In my opinion this code should deliver equivalent results:
if( threadIdx.x & 0x01 ){
x = devicememory[42];
}
else{
x = devicememory[4711];
}
It is not defined in which order the two branches will be processed, “so they both can be suspended simultaneous waiting for memory latency”. However from my understanding the compiler will insert a “point for reconvergence” right after the if-else construct, so there is no need to insert an explicit syncthreads(), it will happen implicitly. You might now argue that the compiler may do this but he also may place a “point for reconvergence” elsewhere. But where would be an alternative ? It doesn’t make sense to place it anywhere else, does it ?

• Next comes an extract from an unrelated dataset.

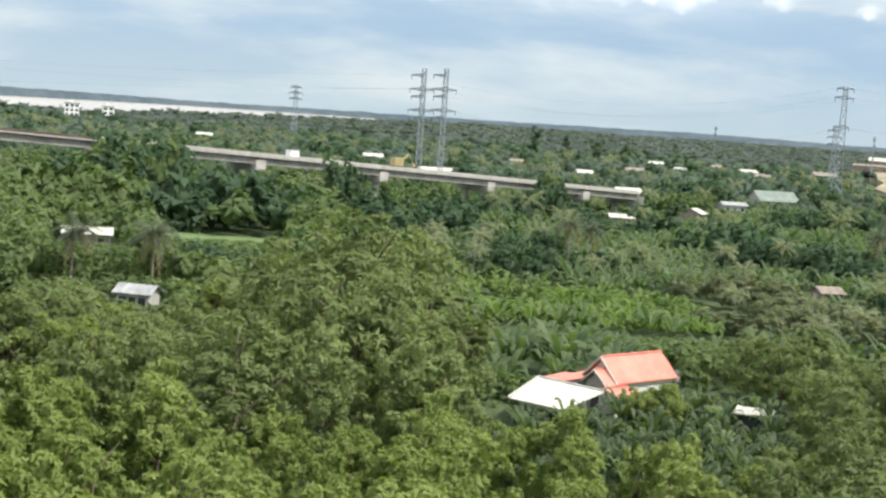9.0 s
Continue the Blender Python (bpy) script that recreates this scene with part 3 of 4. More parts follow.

My code example was not intended to be cleaver - it was intended to prove a point. Of course you can rewrite it not to prove my point, but I suggest you instead try to understand what I’m trying to explain. Thank you.
Neither was mine, I was also just trying to prove my point by slightly modifying the code structure.
OK, let me try to nail down the points each of us is trying to prove:
You say it is not defined at which point after a branch divergent threads reconverge again. If one needs to be sure to have uniform threads after conditional code one needs to insert an explicit syncthreads() (We are considering only threads within the same warp, right?).
Is this correct ?
I say the compiler will always insert a point for reconvergence right after conditional code which acts like a barrier for all threads that have executed the branch preceding the conditional code. So there is never a requirement for an explicit sync.
Now I want to prove that if your claim was right, the same code would indeed be executed twice, and not only unused SIMD slots would be lost:
All active threads that reach the branch will execute code block 0 uniformly. Now the threads diverge. One part of the threads is about to execute code block 1, the other part is about to execute code block 2. Now if you were right and the compiler would not have inserted a point for reconvergence just before code block 2 but instead before code block 3 or anywhere else in the subsequent code, the scheduler might decide to execute the threads that did not take the branch first, i.e. executing code block 2 (but only with the active threads, i.e. the threads that did not take the branch). Then, after code block 2 a point for reconvergence is reached and now the threads that did take the branch are being executed. First code block 1 is executed and then code block 2 is executed AGAIN for these threads.
Do you see that there is no reason at all to place the point of reconvergence anywhere else than right after the conditional code. You wouldn’t be able to to any latency hiding this way. For your code, the compiler would place a point for reconvergence there where you have placed the explicit syncthreads(). Because it wouldn’t make sense to place it anywhere else. And it has to be placed somewhere if the threads are to converge ever again.
What remains to be said is that I am only speculating, I do not know how reconvergence is done, that is why I rose this discussion (thank you for taking part kuisma). I would appreciate if someone from NVIDIA could clarify our speculations.
Yes, you understand me correct. I understand your point too, but I simply think you are wrong. But you are welcome to prove me wrong. :)
I think you overestimate the intelligence of compilers. The halting lemma states that there is no way to tell how, when and if your code block 1 will finish. The same goes for code block 2, of course. Even if you may have a good clue about what your code is supposed to do, do not assume the compiler have. Convergence checks must therefor be done run time by the scheduler, or forced by yourself with the __syncthread() instruction.
Image code block 1 takes one hour execution time for the threads fulfilling the if-condition, but the same threads do not perform any computation at all during code block 2.
Then image that the threads NOT fulfilling the the condition takes one hour to execute code block 2.
You see the benefit of a divergent wrap here? This way latencies caused by memory accesses can be hidden by parallel execution. In your case, the execution time would be twice(*) the optimal due to forced serial execution of a perfectly good parallel task.
Edit: (*) assumed the major part of the execution time is due to memory latency
My assumption is that it is not up to the scheduler to determine when and where divergent threads converge again, because of this quotation from the ptx guide:
If I understand this quotation right, points of reconvergence are determined at compile time and the scheduler will schedule the threads according to these points. What do you think ?
My understanding of CUDA threads within a half-warp is that all the SIMD units can really only execute the same, identical instruction (Single Instruction Multiple Data) for any given clock cycle. When threads diverge depending on some condition and execution is serialized, all SIMD units are still basically trying to execute the same instruction, but the units which are not part of the active divergent branch are simply disabled.
All this is automatically handled by the hardware at runtime, and thus there is no need for the compiler to insert any explicit “point for reconvergence” after a conditional. The __syncthreads() call is only needed when synchronizing execution between threads within different warps (of the same block). Threads within a half-warp are always in sync, but some of them might be disabled.
That’s my current interpretation… Am I totally off track?